— WORK TO BE COMPLETED —
Locate each line containing the string "with" and copy it out.

------------

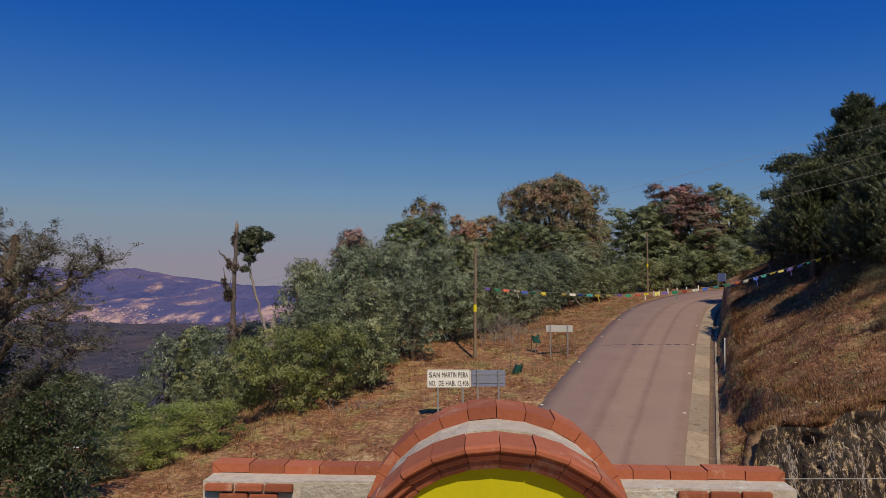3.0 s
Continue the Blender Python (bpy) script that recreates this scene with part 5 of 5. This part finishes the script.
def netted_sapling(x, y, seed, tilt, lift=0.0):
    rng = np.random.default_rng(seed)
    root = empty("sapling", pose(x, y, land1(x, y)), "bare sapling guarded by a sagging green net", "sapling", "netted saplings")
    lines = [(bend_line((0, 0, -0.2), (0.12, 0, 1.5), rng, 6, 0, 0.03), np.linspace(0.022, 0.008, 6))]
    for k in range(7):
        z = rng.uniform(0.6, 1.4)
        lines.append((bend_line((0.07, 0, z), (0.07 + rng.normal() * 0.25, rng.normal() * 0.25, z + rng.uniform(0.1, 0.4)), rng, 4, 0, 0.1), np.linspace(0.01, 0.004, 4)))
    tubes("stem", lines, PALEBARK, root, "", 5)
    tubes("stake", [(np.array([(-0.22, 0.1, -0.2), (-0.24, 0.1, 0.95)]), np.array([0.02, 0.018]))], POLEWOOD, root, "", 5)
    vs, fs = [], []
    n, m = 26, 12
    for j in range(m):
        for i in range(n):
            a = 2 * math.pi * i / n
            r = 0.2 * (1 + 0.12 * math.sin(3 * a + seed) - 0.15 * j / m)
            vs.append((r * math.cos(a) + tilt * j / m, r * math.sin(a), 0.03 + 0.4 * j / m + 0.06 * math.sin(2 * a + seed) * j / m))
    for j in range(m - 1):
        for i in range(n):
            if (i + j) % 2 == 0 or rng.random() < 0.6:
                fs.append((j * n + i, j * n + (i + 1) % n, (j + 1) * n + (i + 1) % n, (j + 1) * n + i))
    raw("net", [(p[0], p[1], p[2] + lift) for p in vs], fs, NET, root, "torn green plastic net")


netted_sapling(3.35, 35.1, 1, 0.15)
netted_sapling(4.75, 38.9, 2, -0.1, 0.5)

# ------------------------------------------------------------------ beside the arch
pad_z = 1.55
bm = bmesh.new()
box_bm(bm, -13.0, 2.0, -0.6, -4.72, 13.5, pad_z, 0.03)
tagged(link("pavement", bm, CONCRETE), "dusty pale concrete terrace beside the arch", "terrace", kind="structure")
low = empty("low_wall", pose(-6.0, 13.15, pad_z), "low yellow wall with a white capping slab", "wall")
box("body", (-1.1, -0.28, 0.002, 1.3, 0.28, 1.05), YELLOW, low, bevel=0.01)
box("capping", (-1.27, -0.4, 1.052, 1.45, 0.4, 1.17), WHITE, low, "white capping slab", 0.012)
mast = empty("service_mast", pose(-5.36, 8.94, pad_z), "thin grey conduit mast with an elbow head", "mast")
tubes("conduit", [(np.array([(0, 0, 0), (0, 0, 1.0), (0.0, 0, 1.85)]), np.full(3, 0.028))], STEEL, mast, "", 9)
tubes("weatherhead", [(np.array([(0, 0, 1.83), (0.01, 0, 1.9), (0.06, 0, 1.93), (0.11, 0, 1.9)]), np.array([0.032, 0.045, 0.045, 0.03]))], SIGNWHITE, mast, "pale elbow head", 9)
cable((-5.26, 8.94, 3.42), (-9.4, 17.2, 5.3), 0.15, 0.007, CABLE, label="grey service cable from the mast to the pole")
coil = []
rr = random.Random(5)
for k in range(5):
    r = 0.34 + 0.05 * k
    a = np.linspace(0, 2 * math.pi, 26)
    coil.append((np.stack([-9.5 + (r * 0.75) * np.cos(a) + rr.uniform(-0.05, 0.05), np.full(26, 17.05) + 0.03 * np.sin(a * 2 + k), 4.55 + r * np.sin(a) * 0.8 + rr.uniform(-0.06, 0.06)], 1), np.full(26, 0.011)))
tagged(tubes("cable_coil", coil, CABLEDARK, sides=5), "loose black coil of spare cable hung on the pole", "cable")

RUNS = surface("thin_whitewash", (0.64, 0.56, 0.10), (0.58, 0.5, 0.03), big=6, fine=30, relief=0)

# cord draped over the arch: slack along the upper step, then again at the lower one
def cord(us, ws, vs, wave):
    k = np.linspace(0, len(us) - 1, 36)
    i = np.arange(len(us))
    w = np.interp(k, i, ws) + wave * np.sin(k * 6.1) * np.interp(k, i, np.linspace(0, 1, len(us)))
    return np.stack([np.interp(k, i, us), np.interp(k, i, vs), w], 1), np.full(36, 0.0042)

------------

— FINAL ANSWER —
Continue the Blender Python (bpy) script that recreates this scene with part 5 of 5. This part finishes the script.
low = empty("low_wall", pose(-6.0, 13.15, pad_z), "low yellow wall with a white capping slab", "wall")
mast = empty("service_mast", pose(-5.36, 8.94, pad_z), "thin grey conduit mast with an elbow head", "mast")